NEUR 359     Advanced Behavioral Neuroscience (Lab)  (4)

An examination of how brain function affects behavior. The course is an extension of NEUR 254 and includes an advanced examination of brain organization, neuronal signaling, and specific topics that are studied by neuroscientists. Such topics include the brain bases of fear, pain, eating, sexuality, and stress. This class also examines methods used to study behavioral neuroscience in humans and animals. The course includes a laboratory with a brain dissection and focus on designing and conducting studies to answer empirical questions about behavioral neuroscience. Prerequisite: PSYC 251 and (NEUR 254 or PSYC 254 or PSYC 225 or NEUR 208 or NEUR 225).

NEUR 360     Affective Neuroscience  (4)

This course covers the systems-level neural and behavioral bases of human and animal emotion. Students discuss readings paramount to understanding how we perceive motivationally significant information and stimuli and experience, express, and regulate our emotions. The course explores basic theories of emotion, automatic processes, emotion regulation, rewards, social relationships, decision-making, learning and memory, stress, and psychopathology (e.g., depression, anxiety, and personality disorders). This course cannot be taken for credit if the student has already received credit for NEUR 355. Prerequisite: PSYC 251 and (NEUR 225 or NEUR 254 or PSYC 225 or PSYC 254 or NEUR 208).

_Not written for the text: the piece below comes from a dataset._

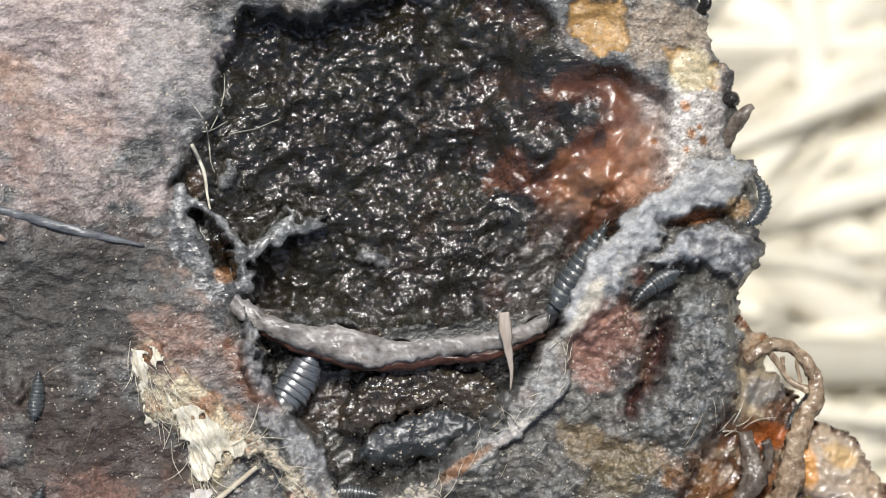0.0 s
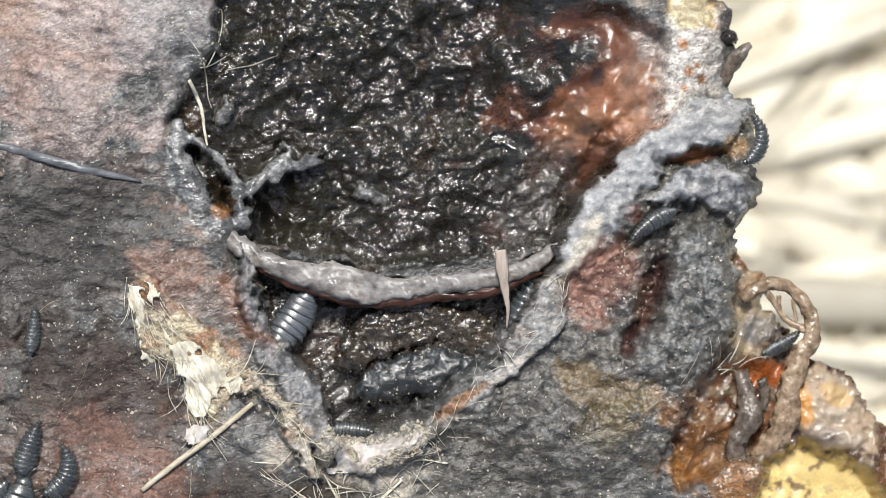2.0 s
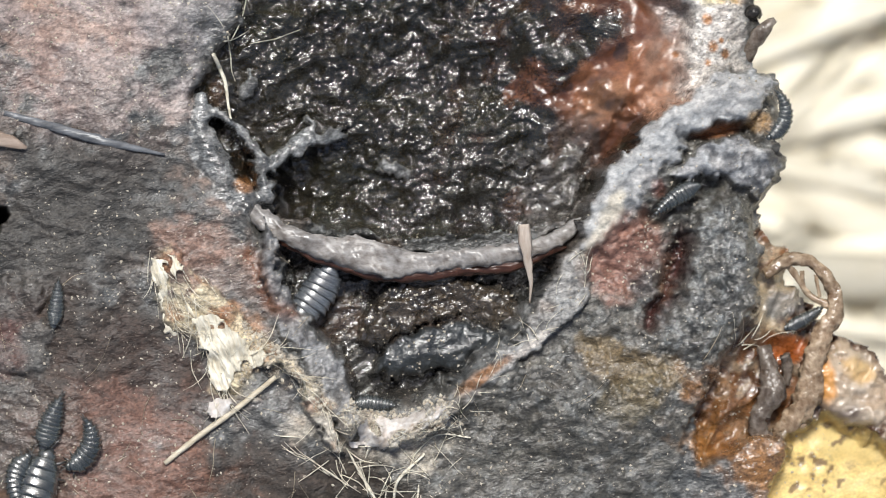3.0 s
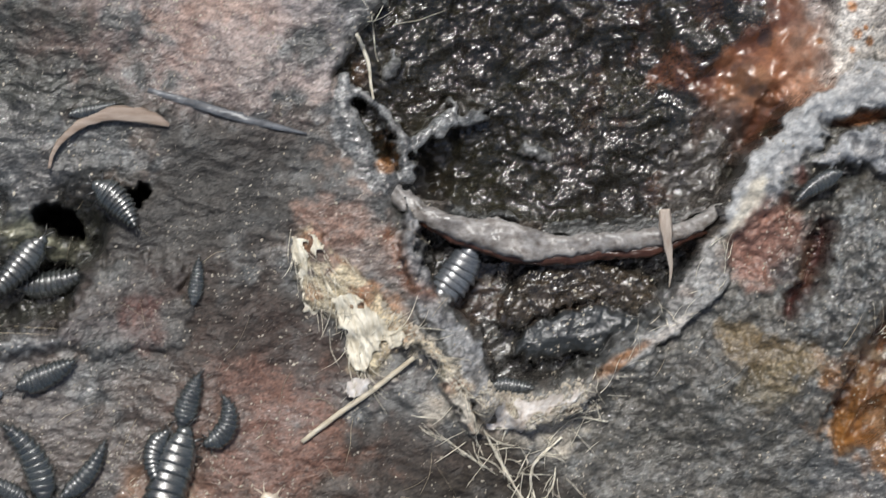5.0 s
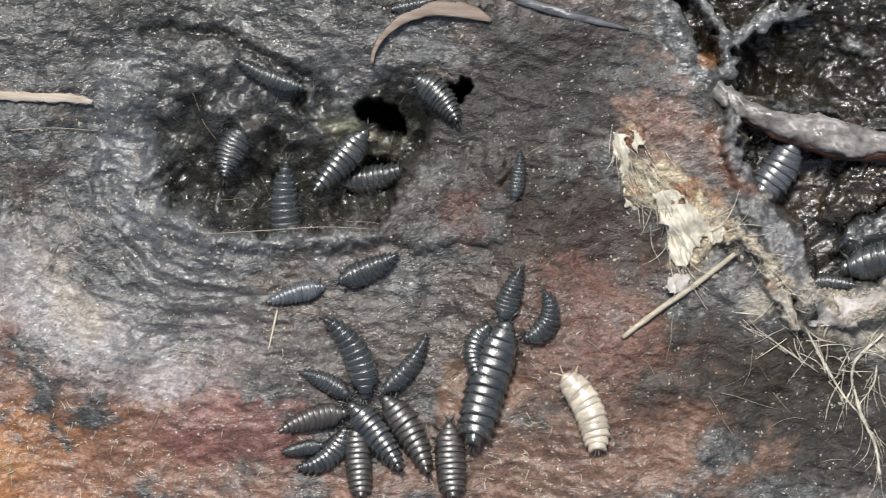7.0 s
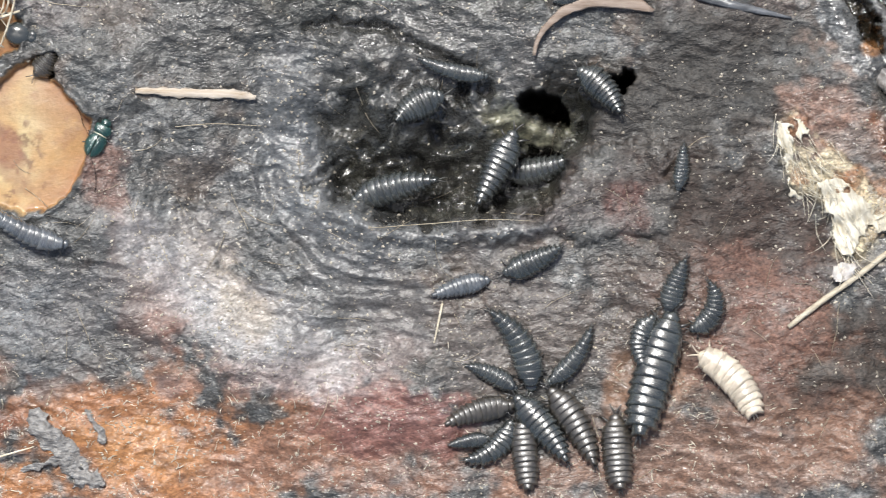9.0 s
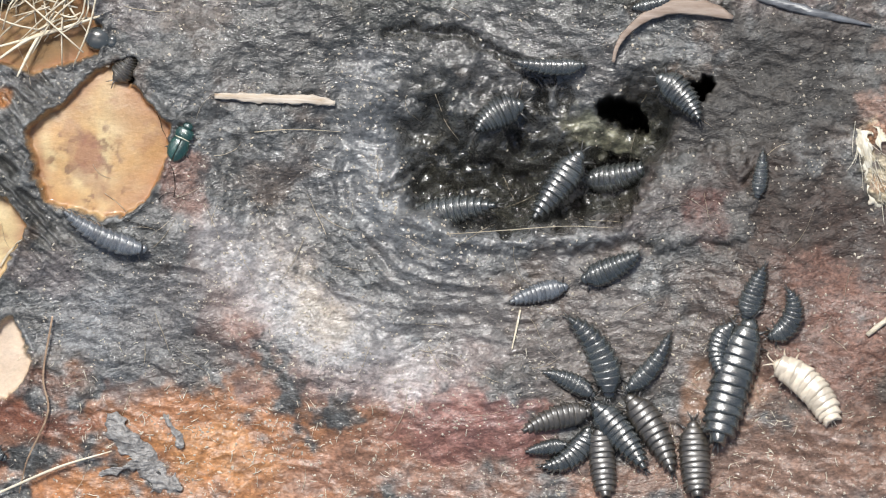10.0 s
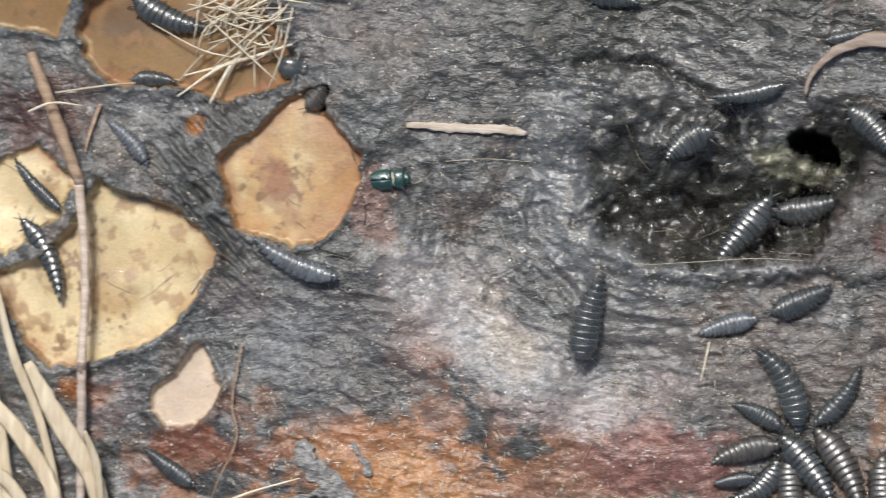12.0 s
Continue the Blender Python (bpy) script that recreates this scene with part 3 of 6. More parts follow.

NEUR 414     The Social Brain  (4)

A seminar focusing on the interdisciplinary field of social neuroscience. Course content examines social and emotional behavior through a variety of levels and contexts, and identifies the neural systems that support these behaviors. The course explores a number of core social psychological domains (e.g., culture, motivation, emotion, person perception, empathy, decision making, interpersonal relationships, morality, and self-identity). Prerequisite: (PSYC 251 or BIOL 243) and (NEUR 225 or NEUR 254 or PSYC 225 or NEUR 208 or PSYC 254).

NEUR 415     Ion Channels and Disease  (4)

This upper level course examines the structure and function of ion channels at the molecular level, including the biophysics of ion permeability, voltage-sensing, and activation by neurotransmitters. Approximately half of the course is student-led discussions on research papers that detail ion channel dysfunction that lead to disease. Prerequisite: (NEUR 208 or NEUR 225 or NEUR 254 or PSYC 225 or PSYC 254) and (BIOL 243 or BIOL 233 or PSYC 251).

NEUR 417     History of Neuroscience: Brain and Society  (4)

A historical survey of neuroscience, from the end of the 18th century to the present. Students discuss the theoretical and technological advances related to our current understanding of the brain. Prerequisite: (PSYC 251 or BIOL 243) and (NEUR 208 or NEUR 225 or NEUR 254 or PSYC 225 or PSYC 254).

NEUR 444     Independent Study in Neuroscience  (4)

Students in this course will design and execute an experimental research project terminating in a written report or will complete readings in an area of neuroscience. Must be approved by the program chair. Prerequisite: Instructor prerequisite override required.